There I was, there I was, there I was … starting the Q&A at the end of my Opening Plenary for the 3500 scientists attending the Society of Freshwater Scientists meeting in Portland (probably about 1000 of whom came to my talk), only to be totally called out.  No excuses.  A classic moment.


SPOT THE MISTAKE.   It was right there.  I blew it.



So I was talking about positive and null results in scientific research. Not all outcomes are created equal.  There’s a natural predilection for positive results versus null. And I thought up a fun way to look at this dynamic drawing on your knowledge of football.

How many famous quarterbacks can you name? Lots. They create the “positive” patterns in a football game. Now how many linebackers can you name. They work to create null results (no scoring). You probably can’t name many.

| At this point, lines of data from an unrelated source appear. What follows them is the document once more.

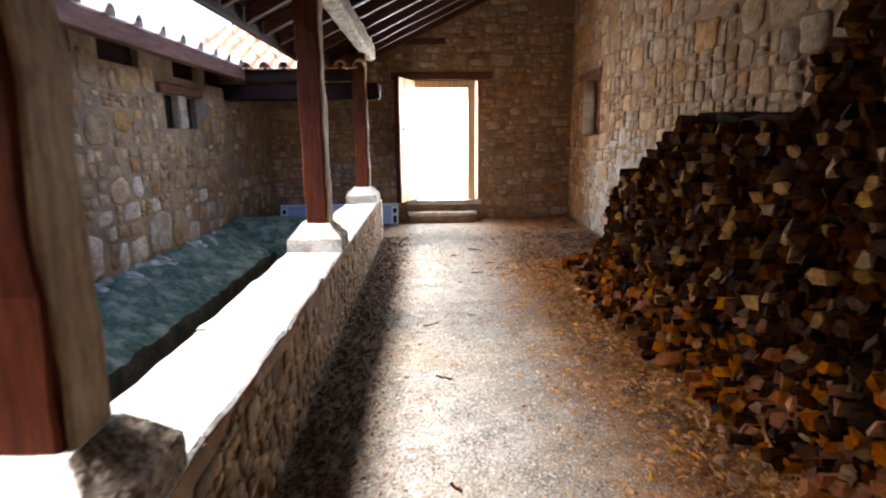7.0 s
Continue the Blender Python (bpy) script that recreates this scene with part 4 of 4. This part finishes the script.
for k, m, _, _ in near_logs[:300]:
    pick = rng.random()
    # Chance of a light-brightened orange log rises towards the foot.
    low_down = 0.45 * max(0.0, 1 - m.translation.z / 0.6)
    ob = new("split_log", fresh_lit_me[k % 8] if pick < low_down else pale_me[k % 8] if pick < low_down + 0.13 else log_me[k])
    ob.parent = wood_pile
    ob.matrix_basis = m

# loose logs and bark at the foot of the pile
for k in range(90):
    y = 3.0 + 5.8 * k / 90 + rng.uniform(-0.1, 0.1)
    x = 2.40 - abs(rng.gauss(0, 0.07)) + (0.08 if y > 8.2 else 0)
    s = rng.uniform(0.035, 0.075)
    ob = new("loose_log", (fresh_lit_me if rng.random() < 0.45 else log_me)[rng.randrange(8)])
    ob.matrix_basis = Matrix.Translation((x, y, floor_height(x, y) + s * 0.42)) @ Matrix.Rotation(rng.uniform(-1.3, 1.3), 4, "Z") @ Matrix.Rotation(rng.uniform(0, 6.2), 4, "X") @ Matrix.Diagonal((rng.uniform(0.10, 0.26), s * 1.15, s, 1))
    tagged(ob, "short split log lying at the foot of the wood pile", "log", "loose logs by the pile")
for y0, y1, z0 in ((5.50, 5.98, 1.50), (5.96, 6.52, 1.53), (6.98, 7.22, 1.29)):
    bm = box((2.62, y0, z0 - 0.06), (3.02, y1, z0 + 0.01), 0.012, 0.02, cuts=8, seed=y0)
    for v in bm.verts:
        v.co.z += 0.035 * math.sin((v.co.y - y0) / (y1 - y0) * math.pi)
    tagged(link("bark_slab", bm, M_BARK, None, "curved dark slab of bark lying on the wood pile"), category="bark", group="bark slabs on the pile")
for k in range(34):
    x, y = (rng.uniform(1.5, 3.1), rng.uniform(8.6, 11.4)) if k < 24 else (rng.uniform(0.8, 2.2), rng.uniform(4.0, 10.5))
    reach, r, a, bend = rng.uniform(0.05, 0.17), rng.uniform(0.0035, 0.008), rng.uniform(0, 6.2), rng.uniform(-0.5, 0.5)
    pts = []
    for i in range(6):
        f = i / 5 - 0.5
        px, py = x + reach * f * math.cos(a + bend * f), y + reach * f * math.sin(a + bend * f) + rng.uniform(-0.004, 0.004)
        pts.append((px, py, floor_height(px, py) + r + 0.006 * abs(math.sin(i * 1.7 + k))))
    tagged(link("twig", tube(pts, r, 5), M_BARK if k % 3 else M_CUT, None, "thin crooked dark twig lying on the earth floor"), category="twig", group="twigs on the floor")

# ---- grit and chips on the floor ----
CHIP = ([(-0.5, -0.4, 0), (0.5, -0.35, 0), (0.4, 0.45, 0), (-0.45, 0.4, 0), (-0.2, 0.0, 1), (0.25, 0.05, 0.9)],
        [(0, 1, 5, 4), (1, 2, 5), (2, 3, 4, 5), (3, 0, 4)])


def scatter(name, count, place, size, flat, material, label, seed):
    rng = random.Random(seed)
    pieces = []
    while len(pieces) < count:
        x, y = place(rng)
        if not 0.205 < x < 3.25 or not 1.98 < y < 12.3:
            continue
        s = size[0] + (size[1] - size[0]) * rng.random() ** 2.5
        lz = s * rng.uniform(*flat[1])
        m = Matrix.Translation((x, y, floor_height(x, y) - 0.001)) @ Matrix.Rotation(rng.uniform(0, 6.3), 4, "Z") @ Matrix.Rotation(rng.uniform(-0.25, 0.25), 4, "Y") @ Matrix.Diagonal((s, s * rng.uniform(*flat[0]), lz, 1))
        pieces.append((0, m))
    return tagged(joined(name, pieces, [CHIP], material, None, label), category="litter")


scatter("gravel", 60000, lambda r: (r.uniform(0.66, 2.6) if r.random() < 0.3 else 0.55 + abs(r.gauss(0.7, 0.42)), r.uniform(1.98, 12.3)), (0.004, 0.020), ((0.6, 1.0), (0.25, 0.6)), M_GRAVEL, "pale grit strewn over the earth floor", 1)
scatter("dark_grit", 5000, lambda r: (r.uniform(0.24, 2.9), r.uniform(1.98, 12.3)), (0.005, 0.016), ((0.5, 1.0), (0.2, 0.4)), M_FLOOR, "dark grit trodden into the floor", 2)
scatter("wood_chips", 56000, lambda r: (2.65 - abs(r.gauss(0, 0.55)) + (r.uniform(0, 0.8) if r.random() < 0.3 else 0), r.uniform(1.98, 10.2) if r.random() < 0.90 else r.uniform(10.2, 12.1)), (0.006, 0.042), ((0.12, 0.4), (0.08, 0.3)), M_CHIPS, "brown wood chips below the wood pile", 3)
scatter("fresh_chips", 11000, lambda r: (2.46 - abs(r.gauss(0, 0.30)), r.uniform(2.4, 9.2)), (0.010, 0.075), ((0.10, 0.35), (0.1, 0.4)), M_CHIPS_FRESH, "orange chips along the foot of the wood pile", 5)
scatter("bark_litter", 26000, lambda r: (r.uniform(0.24, 0.6) if r.random() < 0.05 else 3.25 - abs(r.gauss(0, 0.62)), r.uniform(3.4, 11.4) if r.random() < 0.5 else r.uniform(8.3, 10.9)), (0.006, 0.044), ((0.07, 0.26), (0.12, 0.4)), M_LITTER, "brown bark litter on the floor", 4)
# Dense brown litter beside the low wall also deepens its painted shadow.
scatter("earth_litter", 16000, lambda r: (0.2 + abs(r.gauss(0.1, 0.2)), r.uniform(3.5, 10.9)), (0.006, 0.030), ((0.10, 0.4), (0.12, 0.4)), M_LITTER, "dark brown litter deepening the shadow strip beside the low wall", 7)
scatter("straw_bits", 3600, lambda r: (r.uniform(0.24, 0.85) if r.random() < 0.6 else r.uniform(1.5, 3.1), r.uniform(3.4, 12.0)), (0.006, 0.040), ((0.10, 0.3), (0.08, 0.2)), M_CHIPS, "small golden straw and wood bits on the floor", 6)

# stones bedded in the mossy ledge
LEDGE_ME = stone_meshes("ledge_stone", M_MOSS_STONE)
LEDGE_PALE_ME = stone_meshes("ledge_stone", M_LEDGE_PALE)
rng = random.Random(41)
for k in range(230):
    f, yy = rng.random() if k < 150 else rng.uniform(0, 0.26), rng.uniform(2.6, 9.6)
    x = -1.70 + 0.56 * f
    z = 0.345 - 0.27 * f
    up = Vector((0.43, 0, 0.90)).normalized()
    side = Vector((0, 1, 0))
    down = side.cross(up)
    a = rng.uniform(-0.5, 0.5)
    uu, vv = side * math.cos(a) + down * math.sin(a), down * math.cos(a) - side * math.sin(a)
    w, hh, d = rng.uniform(0.07, 0.20), rng.uniform(0.06, 0.13), rng.uniform(0.006, 0.02)
    m = Matrix(((*(vv * hh), 0), (*(uu * w), 0), (*(up * d), 0), (0, 0, 0, 1))).transposed()
    if m.to_3x3().determinant() < 0:
        m = Matrix(((*(vv * -hh), 0), (*(uu * w), 0), (*(up * d), 0), (0, 0, 0, 1))).transposed()
    m.translation = (x, yy, z)
    ob = new("ledge_stone", (LEDGE_PALE_ME if f < 0.28 else LEDGE_ME)[rng.randrange(len(LEDGE_ME))])
    ob.parent = ledge
    ob.matrix_basis = m

# ---- stones of the walls ----
def stone_mesh(name, verts, faces, material):
    me = bpy.data.meshes.new(name)
    me.from_pydata(verts, [], faces)
    me.materials.append(material)
    me.polygons.foreach_set("use_smooth", [True] * len(faces))
    return me


for wall, parts, rest in LATE:
    for verts, faces, place, white, _, _ in parts:
        ob = new("stone", stone_mesh("stone", verts, faces, M_LIMED if white else M_BROWN if wall in (wall_left, low_wall) else M_STONE))
        ob.parent = wall
        ob.matrix_basis = Matrix.Translation(place)
    for pale, material in ((False, M_BROWN_REST if wall in (wall_left, low_wall) else M_STONE_REST), (True, M_LIMED_REST)):
        all_verts, all_faces = [], []
        for verts, faces, place, white, _, _ in rest:
            if white == pale:
                base = len(all_verts)
                all_verts += [place + v for v in verts]
                all_faces += [[base + i for i in f] for f in faces]
        if all_faces:
            ob = new("bedded_rubble", stone_mesh("bedded_rubble", all_verts, all_faces, material))
            ob.parent = wall
            tagged(ob, "lime-smeared rubble bedded in mortar" if pale else "rubble stones bedded in earth mortar", kind="stuff")
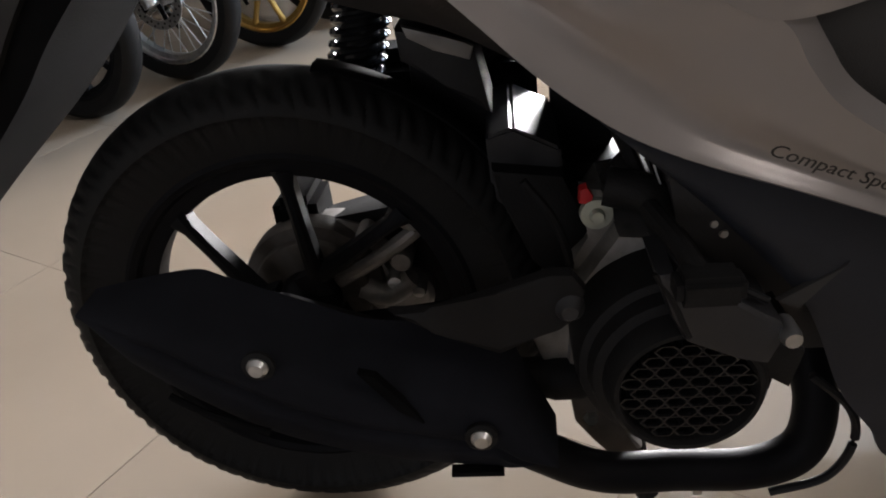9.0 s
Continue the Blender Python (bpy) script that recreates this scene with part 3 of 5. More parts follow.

I put up this slide, saying I’m not a rabid NFL fan, but off the top of my head I can name all of these quarterbacks plus probably a couple dozen more if pushed.

But what about linebackers? I hit the clicker, up came the name of Ditka, and I said, “this is about it—Mike Ditka.”

I finished the talk. The first guy up for the Q&A, boldly, brashly, bravely offered up his comment as an ABT. He said, “I really enjoyed this talk AND you made a lot of great points, BUT … Ditka was a tight end, THEREFORE you might want to fix that.”

In an instant I was the laughing stock. Stooopid, careless communications dude. I wanted to say, “I knew that,” but it was too late — everyone was in hysterics.

But thankfully someone shouted out, “YOU WERE THINKING OF DICK BUTKUS!”  And he was right. Ditka — Dick Butkus. Hopefully you can see how I might make the mistake. No?

That was bad. Never again. Great crowd and a great evening. Really fun. And a perfectly executed ABT to steal my thunder — well done and a memorable moment!